TERPS: The Embedded Reliable Processing System
Gole, Amol Vishwas
Jacob, Bruce L
MetadataShow full item record
Electromagnetic Interference (EMI) can have an adverse effect on commercial electronics. As feature sizes of integrated circuits become smaller, their susceptibility to EMI increases. In light of this, integrated circuits will face substantial problems in the future either from electromagnetic disturbances or intentionally generated EMI from a malicious source. The Embedded Reliable Processing System (TERPS) is a fault tolerant system architecture which can significantly reduce the threat of EMI in computer systems. TERPS employs a checkpoint and rollback recovery mechanism tied with a multi-phase commit protocol and 3D IC technology. This enables it to recover from substantial EMI without having to shutdown or reboot. In the face of such EMI, only a loss in performance dictated by the strength and duration of the interference and the frequency of checkpointing will be seen.
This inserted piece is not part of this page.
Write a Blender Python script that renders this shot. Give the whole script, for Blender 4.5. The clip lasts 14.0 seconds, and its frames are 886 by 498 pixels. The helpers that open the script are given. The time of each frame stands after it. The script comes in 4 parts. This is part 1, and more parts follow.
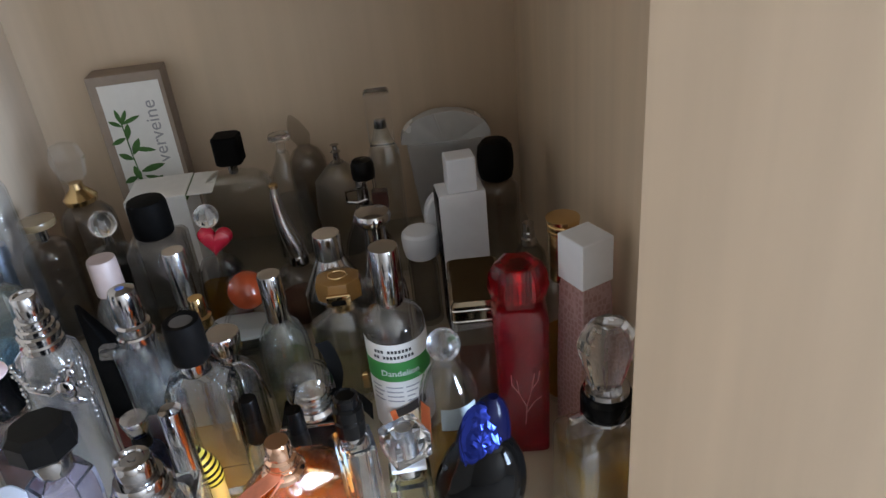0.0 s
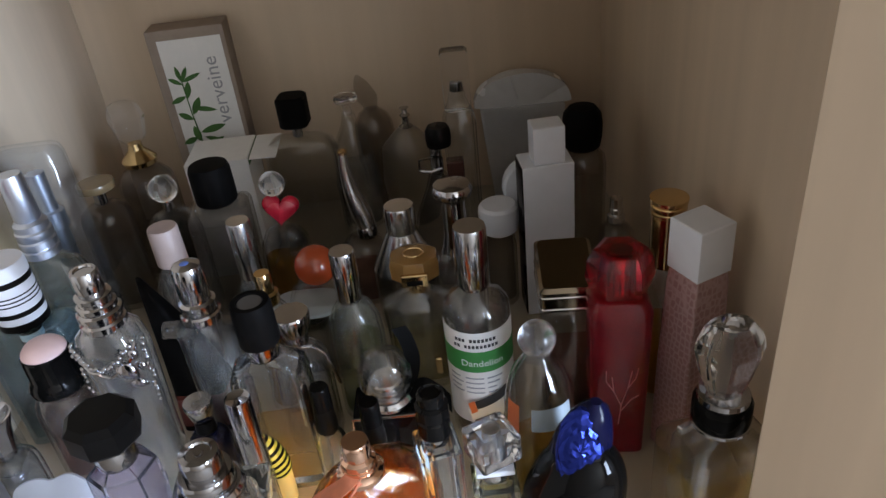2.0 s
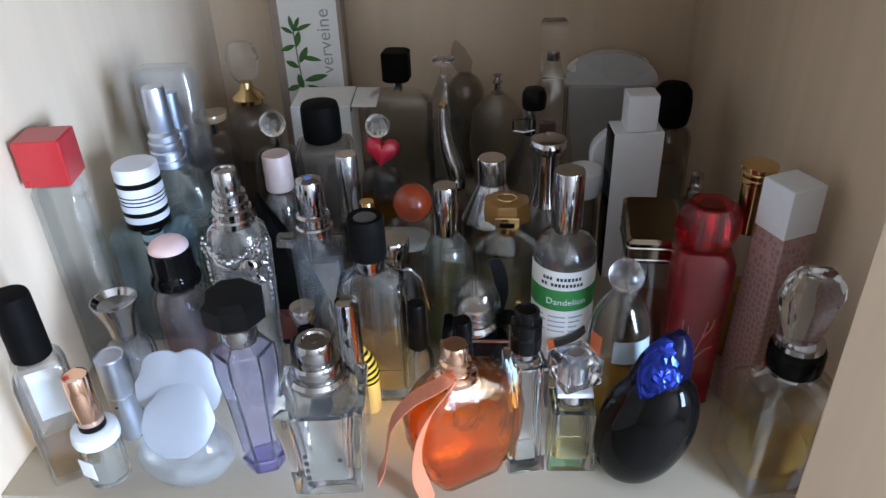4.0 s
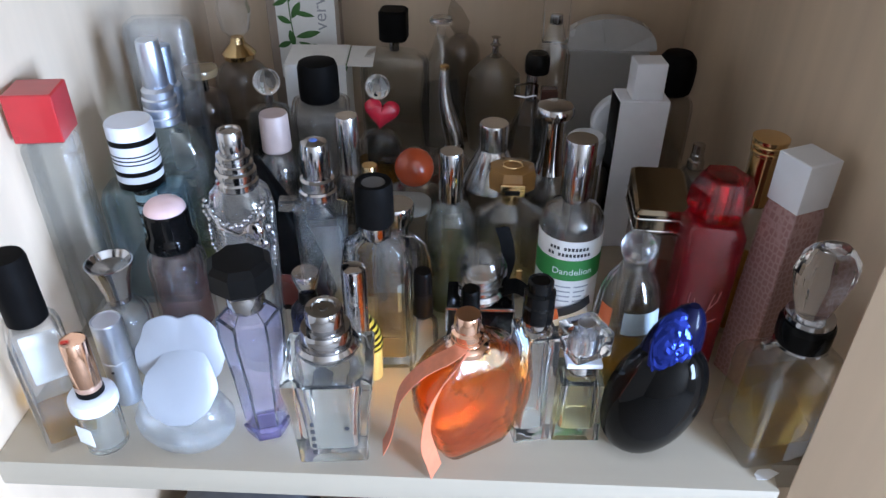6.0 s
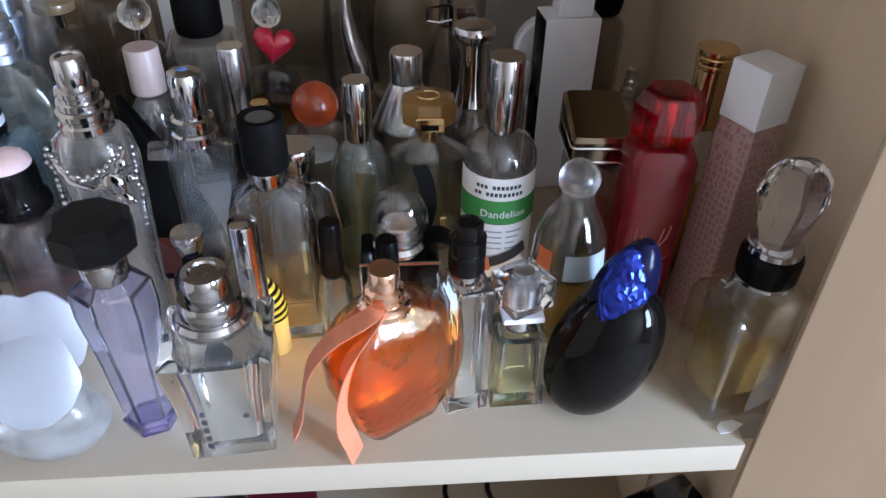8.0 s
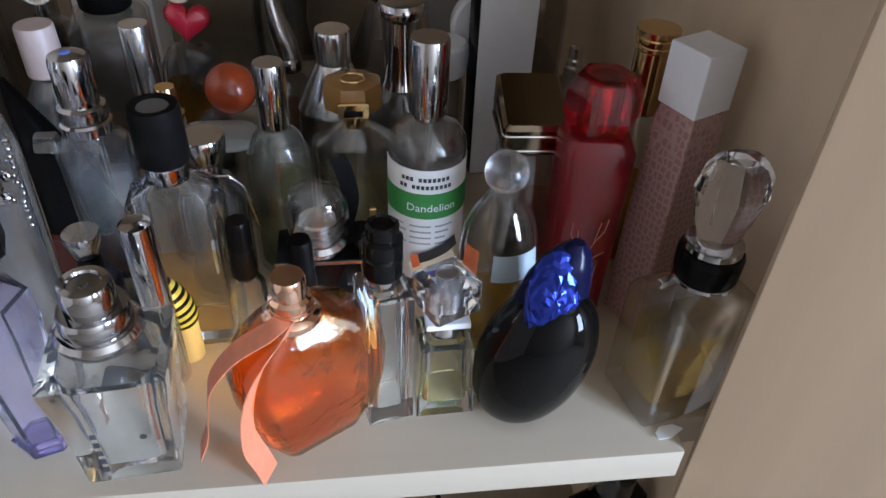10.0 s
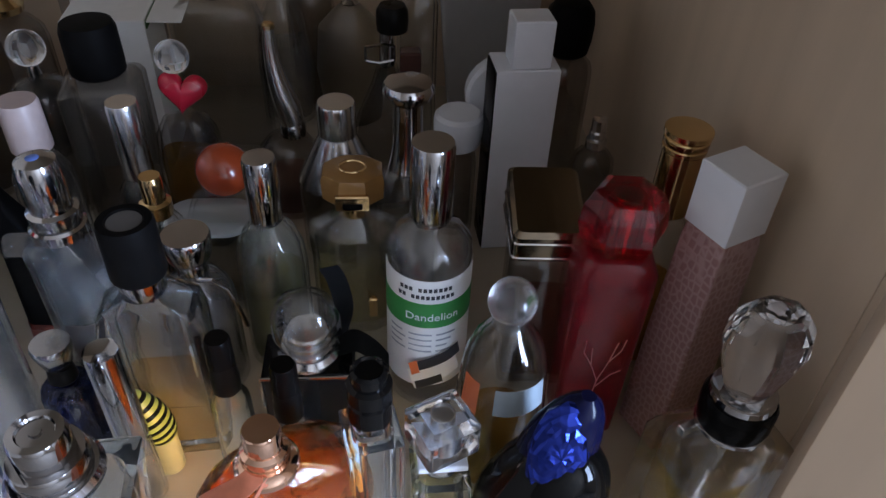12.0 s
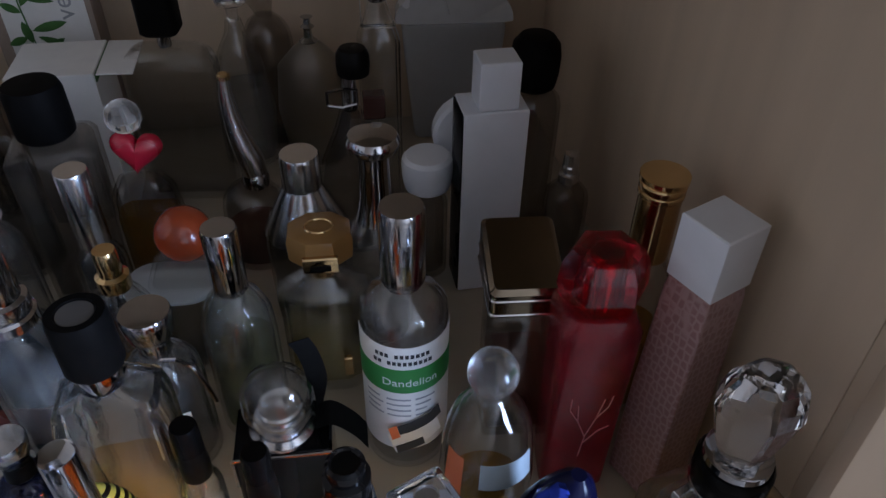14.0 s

Various conditions in which chips can fail under the influence of EMI are described. The checkpoint and rollback recovery mechanism and the resulting TERPS architecture is stipulated. A thorough evaluation of the design correctness is provided. The technique is implemented in Verilog HDL using a 16-bit, 5-stage pipelined processor to show proof of concept. The performance overhead is calculated for different checkpointing intervals and is shown to be very reasonable (5-6% for checkpointing every 128 CPU cycles).